Adaptability and Iteration
The regulatory landscape is dynamic. What is acceptable today may not be tomorrow. Projects must build organizational structures and technological architectures that are adaptable and can iterate quickly in response to new regulatory developments. This includes having legal teams that are constantly monitoring global regulatory changes and are prepared to pivot strategies as needed.
Conclusion: The Path Forward – Balancing Innovation and Oversight
The regulatory gauntlet facing DeFi and Web3 is undoubtedly one of the most critical challenges for the future of these transformative technologies. The diverse and often conflicting approaches from global regulators create significant compliance risks, potential for stifled innovation, and uncertainty for participants. Areas such as AML/KYC, securities law, consumer protection, and the unique governance challenges of DAOs are at the forefront of regulatory scrutiny.
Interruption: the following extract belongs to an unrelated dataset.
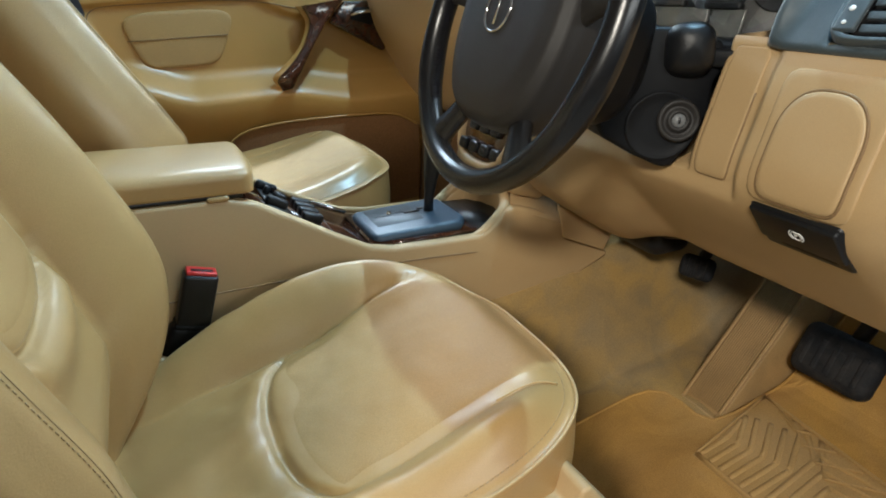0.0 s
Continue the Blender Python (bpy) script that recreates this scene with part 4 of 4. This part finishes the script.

However, this challenge also presents an opportunity. By proactively engaging with regulators, designing for compliance, championing industry best practices, and remaining adaptable, DeFi and Web3 projects can navigate this complex terrain. The ultimate goal is to foster an environment where innovation can thrive while ensuring financial stability, consumer protection, and the integrity of the digital asset ecosystem. The success of DeFi and Web3 will not only depend on their technological prowess but also on their ability to find a sustainable equilibrium between decentralization and responsible oversight. The coming years will be a crucial test of this balance, determining whether these nascent technologies can fulfill their promise of a more open and equitable digital future.